Por que nenhum jornalista quis ouvir a advogada da Odebrecht?

Atualizado em 20 de fevereiro de 2015 às 22:55
Desprezada
Desprezada

Se um dia a posteridade quiser aferir a miséria do jornalismo brasileiro nestes tempos, bastará consultar o desabafo da advogada Dora Cavalcanti, que defende a Odebrecht no caso Petrobras.

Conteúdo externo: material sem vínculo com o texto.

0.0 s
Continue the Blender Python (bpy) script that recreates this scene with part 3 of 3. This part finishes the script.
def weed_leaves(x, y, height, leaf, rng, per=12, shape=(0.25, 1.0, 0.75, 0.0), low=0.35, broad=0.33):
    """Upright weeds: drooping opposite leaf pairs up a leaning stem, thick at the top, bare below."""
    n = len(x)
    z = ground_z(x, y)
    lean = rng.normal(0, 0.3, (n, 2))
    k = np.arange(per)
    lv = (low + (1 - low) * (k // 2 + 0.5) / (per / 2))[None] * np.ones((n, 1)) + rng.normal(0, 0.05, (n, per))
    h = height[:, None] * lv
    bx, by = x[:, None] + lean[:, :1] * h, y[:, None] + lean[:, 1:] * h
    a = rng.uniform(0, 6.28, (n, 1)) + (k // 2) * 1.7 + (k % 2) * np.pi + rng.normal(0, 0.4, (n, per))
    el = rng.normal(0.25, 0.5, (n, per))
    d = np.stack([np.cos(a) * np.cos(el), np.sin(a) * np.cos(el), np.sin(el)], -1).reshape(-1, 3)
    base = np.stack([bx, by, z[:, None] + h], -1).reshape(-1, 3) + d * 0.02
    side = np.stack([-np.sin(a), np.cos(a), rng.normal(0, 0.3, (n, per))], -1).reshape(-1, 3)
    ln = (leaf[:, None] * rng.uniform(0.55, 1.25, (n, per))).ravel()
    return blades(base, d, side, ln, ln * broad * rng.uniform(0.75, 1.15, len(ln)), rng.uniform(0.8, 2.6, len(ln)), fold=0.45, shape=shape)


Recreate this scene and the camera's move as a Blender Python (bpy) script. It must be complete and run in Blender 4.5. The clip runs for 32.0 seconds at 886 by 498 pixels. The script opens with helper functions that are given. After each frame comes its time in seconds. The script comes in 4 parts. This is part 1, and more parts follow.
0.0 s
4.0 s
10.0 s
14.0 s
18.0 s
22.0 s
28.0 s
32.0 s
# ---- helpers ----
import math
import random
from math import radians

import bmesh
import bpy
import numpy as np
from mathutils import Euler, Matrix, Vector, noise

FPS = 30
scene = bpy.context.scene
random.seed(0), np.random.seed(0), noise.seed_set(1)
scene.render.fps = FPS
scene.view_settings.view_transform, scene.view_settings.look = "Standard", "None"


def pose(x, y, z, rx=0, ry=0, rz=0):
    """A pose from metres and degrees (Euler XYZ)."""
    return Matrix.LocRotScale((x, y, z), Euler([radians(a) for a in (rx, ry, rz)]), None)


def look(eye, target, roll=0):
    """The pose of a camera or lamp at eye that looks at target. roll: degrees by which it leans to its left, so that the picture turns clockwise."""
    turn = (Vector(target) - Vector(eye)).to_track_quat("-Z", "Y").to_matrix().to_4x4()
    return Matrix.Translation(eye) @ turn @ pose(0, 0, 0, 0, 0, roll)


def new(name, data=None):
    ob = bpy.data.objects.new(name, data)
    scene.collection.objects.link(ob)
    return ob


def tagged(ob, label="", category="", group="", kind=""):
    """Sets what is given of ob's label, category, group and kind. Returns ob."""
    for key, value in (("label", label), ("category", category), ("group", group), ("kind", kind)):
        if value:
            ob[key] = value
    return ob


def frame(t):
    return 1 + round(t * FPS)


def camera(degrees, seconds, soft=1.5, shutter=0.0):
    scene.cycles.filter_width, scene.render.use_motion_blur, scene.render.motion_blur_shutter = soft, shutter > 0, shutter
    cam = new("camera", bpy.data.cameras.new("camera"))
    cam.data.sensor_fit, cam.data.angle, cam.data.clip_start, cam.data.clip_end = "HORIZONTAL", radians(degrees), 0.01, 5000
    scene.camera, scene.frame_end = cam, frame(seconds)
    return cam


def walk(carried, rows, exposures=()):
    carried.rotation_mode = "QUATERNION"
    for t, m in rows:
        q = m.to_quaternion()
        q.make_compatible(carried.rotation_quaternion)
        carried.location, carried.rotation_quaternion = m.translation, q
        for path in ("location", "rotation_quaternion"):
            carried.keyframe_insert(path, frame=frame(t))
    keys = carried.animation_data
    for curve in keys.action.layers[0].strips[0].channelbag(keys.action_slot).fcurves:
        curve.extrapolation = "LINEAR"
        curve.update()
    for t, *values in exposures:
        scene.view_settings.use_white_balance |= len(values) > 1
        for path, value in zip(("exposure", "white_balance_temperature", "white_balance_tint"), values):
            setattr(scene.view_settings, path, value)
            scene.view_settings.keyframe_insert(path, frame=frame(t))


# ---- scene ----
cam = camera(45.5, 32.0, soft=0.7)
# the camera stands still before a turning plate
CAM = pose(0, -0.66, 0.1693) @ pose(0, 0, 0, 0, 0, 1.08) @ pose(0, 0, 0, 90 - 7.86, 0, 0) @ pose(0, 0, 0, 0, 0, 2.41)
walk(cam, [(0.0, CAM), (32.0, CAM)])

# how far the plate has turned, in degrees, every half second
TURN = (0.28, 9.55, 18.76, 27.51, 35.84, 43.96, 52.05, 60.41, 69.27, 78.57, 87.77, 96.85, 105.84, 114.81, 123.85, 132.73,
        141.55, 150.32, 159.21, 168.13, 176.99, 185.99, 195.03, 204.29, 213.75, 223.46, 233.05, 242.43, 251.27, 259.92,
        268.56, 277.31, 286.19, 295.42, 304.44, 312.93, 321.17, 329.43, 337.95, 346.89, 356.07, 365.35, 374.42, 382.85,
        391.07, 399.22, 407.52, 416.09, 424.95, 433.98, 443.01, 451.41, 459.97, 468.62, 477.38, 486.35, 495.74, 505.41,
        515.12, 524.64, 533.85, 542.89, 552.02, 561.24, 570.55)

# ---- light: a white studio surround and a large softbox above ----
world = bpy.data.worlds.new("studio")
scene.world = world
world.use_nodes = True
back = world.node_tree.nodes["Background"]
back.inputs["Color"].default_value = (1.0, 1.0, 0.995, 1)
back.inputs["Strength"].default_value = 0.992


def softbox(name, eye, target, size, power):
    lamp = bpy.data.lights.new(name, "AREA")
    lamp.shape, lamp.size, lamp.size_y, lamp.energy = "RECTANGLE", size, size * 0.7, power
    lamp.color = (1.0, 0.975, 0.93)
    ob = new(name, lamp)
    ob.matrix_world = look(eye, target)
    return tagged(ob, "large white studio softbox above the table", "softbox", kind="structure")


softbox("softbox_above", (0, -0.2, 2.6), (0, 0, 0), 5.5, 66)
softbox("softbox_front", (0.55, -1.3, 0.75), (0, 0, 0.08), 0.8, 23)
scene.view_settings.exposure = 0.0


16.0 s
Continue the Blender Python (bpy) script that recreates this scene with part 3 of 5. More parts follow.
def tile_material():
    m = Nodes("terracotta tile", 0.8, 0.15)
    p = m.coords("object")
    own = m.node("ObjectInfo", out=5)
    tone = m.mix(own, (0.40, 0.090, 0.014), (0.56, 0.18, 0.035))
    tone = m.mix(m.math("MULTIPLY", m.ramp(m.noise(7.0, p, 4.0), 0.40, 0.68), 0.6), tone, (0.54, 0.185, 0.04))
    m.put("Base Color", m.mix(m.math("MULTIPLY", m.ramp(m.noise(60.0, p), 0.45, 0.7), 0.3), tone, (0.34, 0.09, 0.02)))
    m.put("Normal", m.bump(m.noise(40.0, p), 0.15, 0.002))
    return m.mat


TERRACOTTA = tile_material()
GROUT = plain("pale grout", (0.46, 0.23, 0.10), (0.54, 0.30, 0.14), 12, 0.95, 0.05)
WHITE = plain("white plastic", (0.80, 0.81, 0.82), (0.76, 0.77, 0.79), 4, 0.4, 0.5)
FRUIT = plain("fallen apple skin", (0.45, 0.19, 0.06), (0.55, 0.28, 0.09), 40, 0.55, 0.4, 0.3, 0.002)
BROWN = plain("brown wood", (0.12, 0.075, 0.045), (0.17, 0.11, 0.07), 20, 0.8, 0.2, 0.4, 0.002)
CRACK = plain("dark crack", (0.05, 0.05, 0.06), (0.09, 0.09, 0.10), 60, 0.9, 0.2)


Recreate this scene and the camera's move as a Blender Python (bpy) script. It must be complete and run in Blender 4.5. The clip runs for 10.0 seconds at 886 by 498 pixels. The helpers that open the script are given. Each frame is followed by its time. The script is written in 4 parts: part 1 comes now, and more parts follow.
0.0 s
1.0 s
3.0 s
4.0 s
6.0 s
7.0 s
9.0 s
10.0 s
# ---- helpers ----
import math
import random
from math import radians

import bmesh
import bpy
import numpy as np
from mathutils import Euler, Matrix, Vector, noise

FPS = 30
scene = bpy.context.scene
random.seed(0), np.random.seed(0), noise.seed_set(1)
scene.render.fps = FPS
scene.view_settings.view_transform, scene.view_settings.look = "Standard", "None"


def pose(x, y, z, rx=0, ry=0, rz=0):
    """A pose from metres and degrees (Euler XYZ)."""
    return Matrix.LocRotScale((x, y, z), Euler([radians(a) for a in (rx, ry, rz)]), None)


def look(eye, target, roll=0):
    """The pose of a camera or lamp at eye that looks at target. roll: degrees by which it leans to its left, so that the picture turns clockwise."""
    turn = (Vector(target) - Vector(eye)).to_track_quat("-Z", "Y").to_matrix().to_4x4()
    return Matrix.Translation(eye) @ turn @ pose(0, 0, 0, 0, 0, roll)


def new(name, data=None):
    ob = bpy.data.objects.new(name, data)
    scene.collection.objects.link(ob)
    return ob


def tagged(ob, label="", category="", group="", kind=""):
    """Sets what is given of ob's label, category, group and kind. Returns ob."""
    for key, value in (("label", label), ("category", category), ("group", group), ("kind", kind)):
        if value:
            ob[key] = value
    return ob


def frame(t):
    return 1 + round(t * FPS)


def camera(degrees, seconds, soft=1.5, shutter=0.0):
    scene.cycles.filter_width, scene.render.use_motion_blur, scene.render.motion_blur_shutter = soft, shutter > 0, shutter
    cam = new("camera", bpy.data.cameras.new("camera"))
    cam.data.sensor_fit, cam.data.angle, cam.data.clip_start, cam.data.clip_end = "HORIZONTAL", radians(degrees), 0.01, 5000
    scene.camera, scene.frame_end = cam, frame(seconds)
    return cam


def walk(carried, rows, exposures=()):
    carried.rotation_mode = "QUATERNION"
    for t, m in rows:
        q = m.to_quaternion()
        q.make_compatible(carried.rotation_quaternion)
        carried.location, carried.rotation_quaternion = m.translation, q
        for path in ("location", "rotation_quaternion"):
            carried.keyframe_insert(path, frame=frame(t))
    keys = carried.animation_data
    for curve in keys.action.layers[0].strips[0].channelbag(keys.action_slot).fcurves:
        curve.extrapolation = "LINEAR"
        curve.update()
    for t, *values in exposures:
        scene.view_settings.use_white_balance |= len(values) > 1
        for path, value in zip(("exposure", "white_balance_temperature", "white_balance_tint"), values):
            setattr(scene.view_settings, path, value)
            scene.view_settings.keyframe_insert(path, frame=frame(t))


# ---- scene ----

Num artigo publicado na Folha, ela contou que nem um único jornalista a procurou para conversar sobre o encontro que ela teve com o ministro José Cardozo no dia 5 de fevereiro.

Repito: nem um. Zero.

Que havia interesse jornalístico na reunião é evidente. É só ver, primeiro, o tom apocalíptico com que a mídia a noticiou. E depois a reação histérica e despropositada de Joaquim Barbosa e do juiz Sérgio Moro.

Por que, então, ninguém foi atrás de uma pessoa que participou do encontro?

É que a mídia brasileira não quer ouvir ninguém que traga pontos de vista diferentes dos seus em relação ao caso Petrobras.

Não há espaço para vozes divergentes. Não existe pluralidade. A grande mídia tirou de sua agenda opiniões discordantes.

Ajudar o leitor a entender a complexidade de muitas situações é uma das funções mais sagradas da imprensa.

A nossa abdicou disso há muitos anos. Se você mostra uma realidade parcial para o leitor é mais fácil manipulá-lo.

Esta a lógica sinistra da mídia brasileira.

Dora tens bons pontos.

A questão dos vazamentos seletivos é um deles. Em outros países, pondera ela, isso é inaceitável.

No Brasil, isso virou uma rotina – sem que se veja nenhum empenho em Moro em tentar pôr fim a elas.

Os vazamentos seletivos, e este é outro bom ponto de Dora, atrapalham consideravelmente o direito de defesa dos réus.

Em essência, é uma coisa injusta.

Como teria se comportado Moro se os vazamentos não alcançassem os suspeitos de sempre?

Bem, é uma hipótese inverossível: a imprensa não publicaria nada.

A advogada Dora Cavalcanti trouxe alguma luz ao caso Lava Jato com seu depoimento.

Moro e Barbosa, em compensação, produziram sombras.

Com sua agressão a Cardozo, Moro deixou claro, talvez involuntariamente, que está longe de personificar o ideal do juiz equidistante e imparcial.

É uma má notícia para a sociedade. Não à toa, a imprensa deu a ele o mesmo ar heroico que no Mensalão fora de Barbosa.

Os dois – Barbosa antes e Moro hoje – simbolizam o conservadorismo na Justiça nacional.

Barbosa, no Mensalão, fez horrores sem virtualmente nenhum obstáculo.

É um alerta.

Moro não pode ter o mesmo caminho fácil agora que foi concedido no passado a Barbosa.  Seus métodos têm que ser desafiados quando necessário.

Foi o que a advogada Dora Cavalcanti fez.

A despeito do que a Justiça decida sobre o papel da Odebrecht na história, o gesto de sua advogada merece aplausos. De pé.